THE PERSISTENCE OF THE COLOR LINE
Randall Kennedy
Pantheon Books, 2011
Those who believe Barack Obama’s election signaled a final triumph over racism will learn much from former Harvard law professor Randall Kennedy, whose writings on race in America have delighted and provoked many (e.g., his book Nigger). In this book, which explores how race has shaped Americans’ responses to Obama, Kennedy presents convincing evidence that race remains a dominant focus of American political consciousness. When Obama ran for the presidency, his racial identity shaped how commentators described him. For example, Fox News commentator Juan Williams attributed Obama’s popularity to his avoidance of the “self-defeating” politics of the 1960s, which highlighted race.

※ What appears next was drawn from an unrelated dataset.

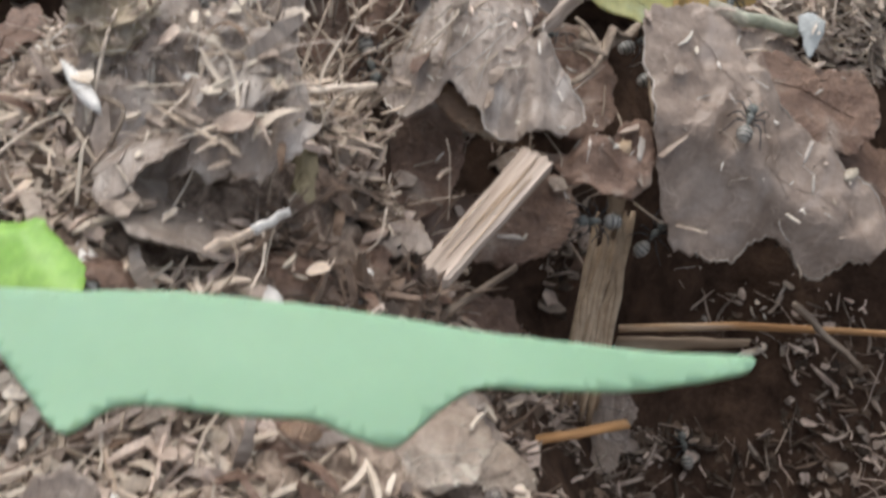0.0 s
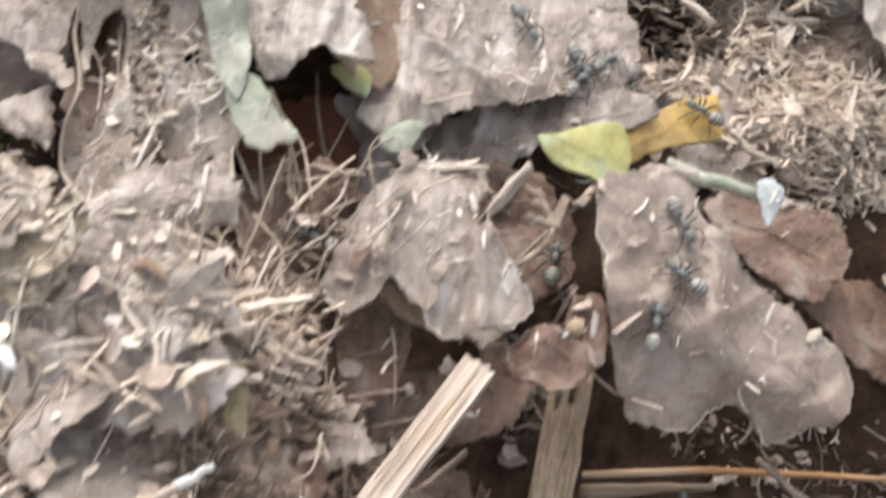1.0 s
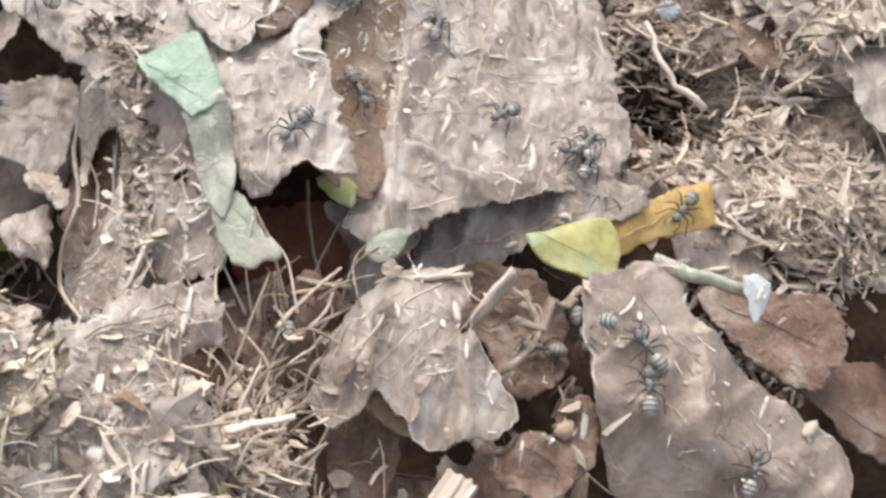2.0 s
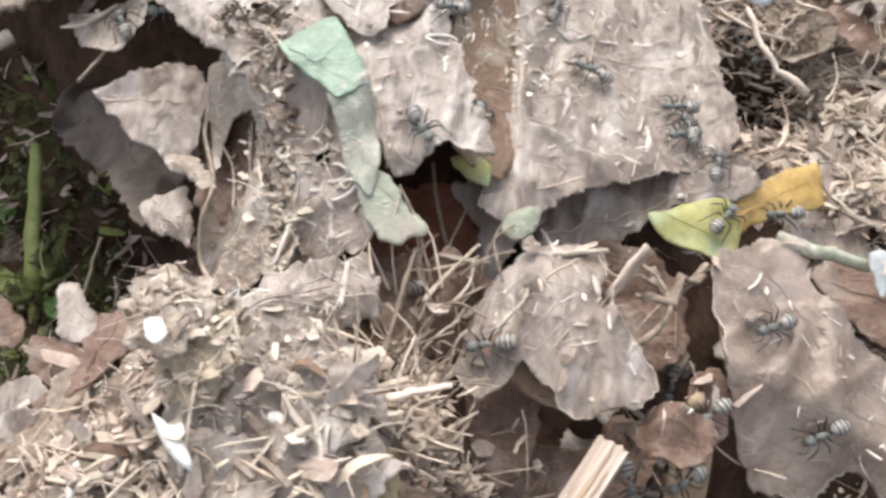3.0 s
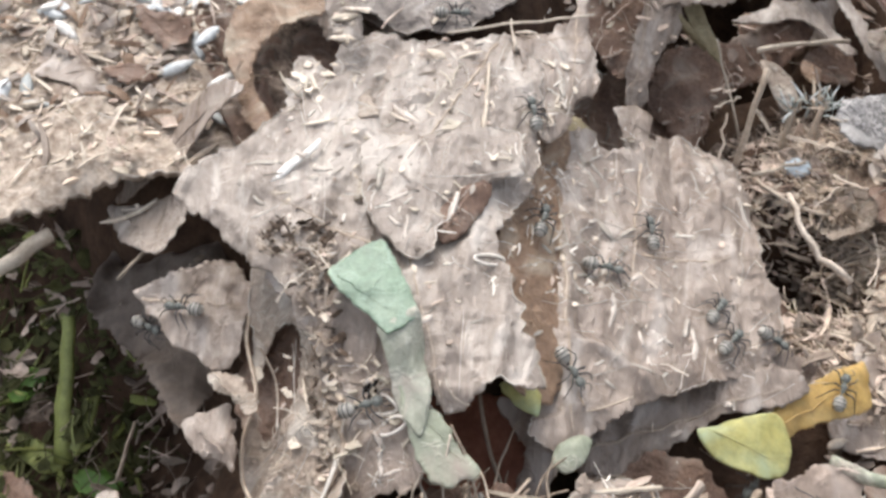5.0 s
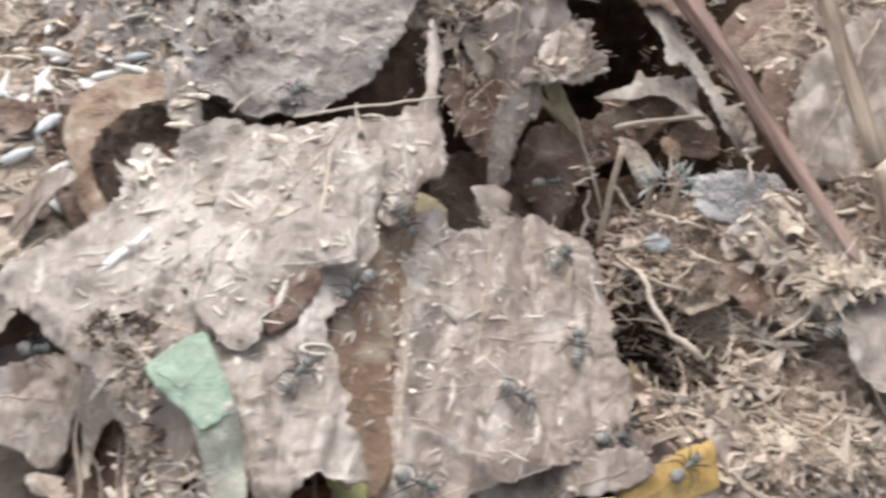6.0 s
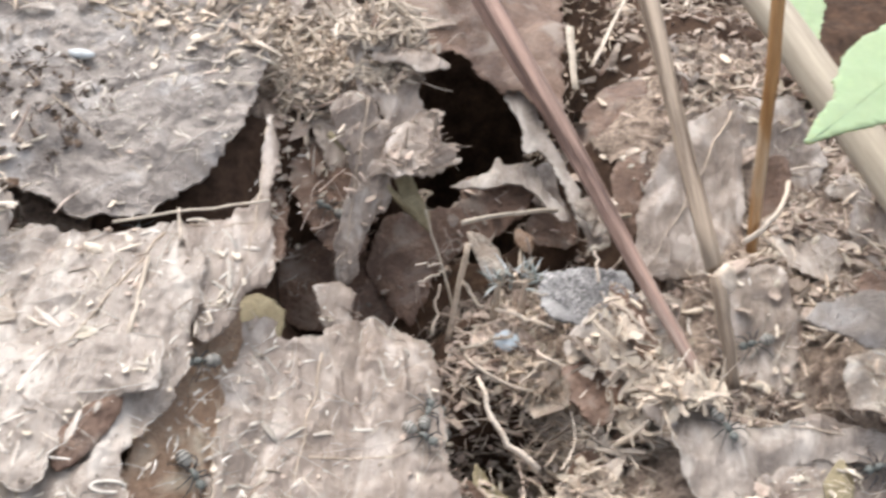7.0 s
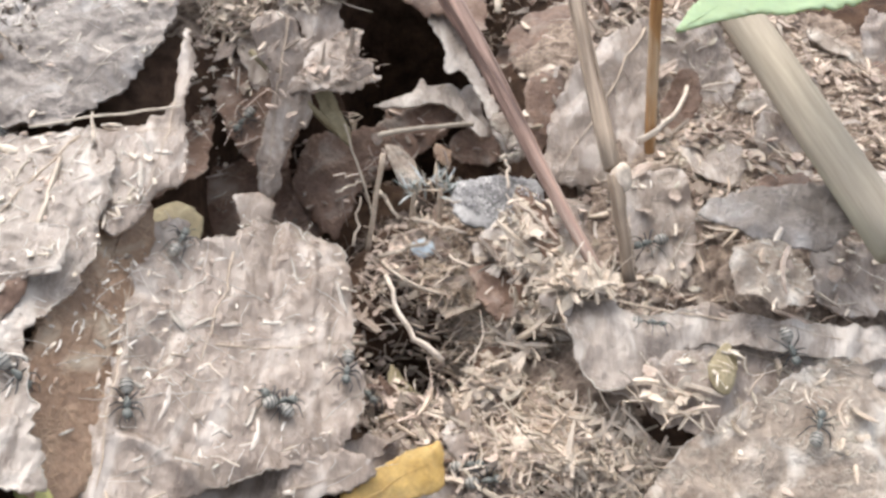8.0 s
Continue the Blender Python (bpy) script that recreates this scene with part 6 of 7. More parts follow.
loose("bark_chip", "small curled chip of dry brown bark", "bark chip", "loose bark chips", "chip", "flake", 14, [
    (0.005, 0.15, 0.05, 0.035, 34), (0.1, 0.285, 0.025, 0.045, 30), (0.17, 0.34, 0.05, 0.06, 36), (-0.06, 0.31, 0.05, 0.04, 24), (0.045, 0.39, 0.035, 0.03, 30), (-0.04, 0.19, 0.025, 0.015, 16), (0.05, 0.2, 0.02, 0.02, 14), (0.0, 0.43, 0.12, 0.04, 30)], 2.0, 0.4, 0.0006)
loose("leaf_curl", "curled strip of pale brown dry leaf in the litter", "leaf curl", "curled leaf strips", "leaf_pale", "curl", 16, [
    (0.105, 0.285, 0.024, 0.048, 60), (0.114, 0.268, 0.014, 0.018, 30), (0.125, 0.40, 0.022, 0.03, 40), (0.102, 0.3, 0.010, 0.014, 20), (0.14, 0.45, 0.05, 0.03, 24), (0.165, 0.345, 0.045, 0.055, 46), (0.045, 0.39, 0.035, 0.03, 22), (0.005, 0.15, 0.045, 0.035, 60), (-0.06, 0.315, 0.05, 0.04, 10), (-0.045, 0.19, 0.025, 0.015, 8), (0.115, 0.35, 0.02, 0.025, 16)], 0.75, 0.45, 0.0004, off=0.9)
loose("bark_curl", "rolled strip of grey-brown bark in the litter", "bark curl", "rolled bark strips", "leaf_grey", "curl", 17, [
    (0.105, 0.285, 0.024, 0.048, 40), (0.165, 0.345, 0.045, 0.055, 46), (0.045, 0.39, 0.035, 0.03, 24), (0.005, 0.15, 0.045, 0.035, 30), (-0.045, 0.19, 0.025, 0.015, 8), (0.115, 0.35, 0.02, 0.025, 16), (0.125, 0.40, 0.022, 0.03, 40), (0.102, 0.3, 0.012, 0.016, 20), (0.06, 0.2, 0.03, 0.02, 12)], 0.62, 0.5, 0.0003, off=0.95)
loose("dark_curl", "rolled strip of dark brown bark in the litter", "bark curl", "dark bark strips", "leaf_brown", "curl", 18, [
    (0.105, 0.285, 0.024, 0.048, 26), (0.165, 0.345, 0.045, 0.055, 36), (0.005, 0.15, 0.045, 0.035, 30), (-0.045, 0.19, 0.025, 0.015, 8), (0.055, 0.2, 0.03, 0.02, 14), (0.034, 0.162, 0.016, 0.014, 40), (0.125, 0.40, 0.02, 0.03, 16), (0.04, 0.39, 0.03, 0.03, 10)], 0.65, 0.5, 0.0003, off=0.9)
loose("blue_husk", "bluish-white boat-shaped seed husk on the crust", "seed husk", "bluish seed husks", "bluish", "husk", 19, [(-0.05, 0.31, 0.04, 0.03, 16), (-0.02, 0.345, 0.02, 0.02, 4), (-0.04, 0.318, 0.012, 0.01, 5)], 1.5, 0.2)
loose("large_husk", "large white boat-shaped seed husk on the crust", "seed husk", "large seed husks", "white", "husk", 23, [(-0.05, 0.31, 0.04, 0.03, 20), (-0.035, 0.318, 0.014, 0.012, 10), (0.01, 0.15, 0.045, 0.03, 16)], 1.45, 0.2)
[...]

And black leftist commentators, Kennedy maintains, were willing to support any black candidate regardless of the candidate’s political commitments, a position that many came to regret. Kennedy also explores the divisions among Americans about the kind of racial regime they want to create. Some use a vision of a color-blind future to argue against efforts at integration and affirmative action in the present. Others embrace color blindness as an ultimate goal but believe it can best be achieved by policies that are temporarily race-conscious. Still others reject the aspiration for a post-racial American society and resent the notion that the erasure of nonwhite difference is a requisite for “progress” on racial issues. This book is packed full of questions that never get publicly debated in mainstream American politics.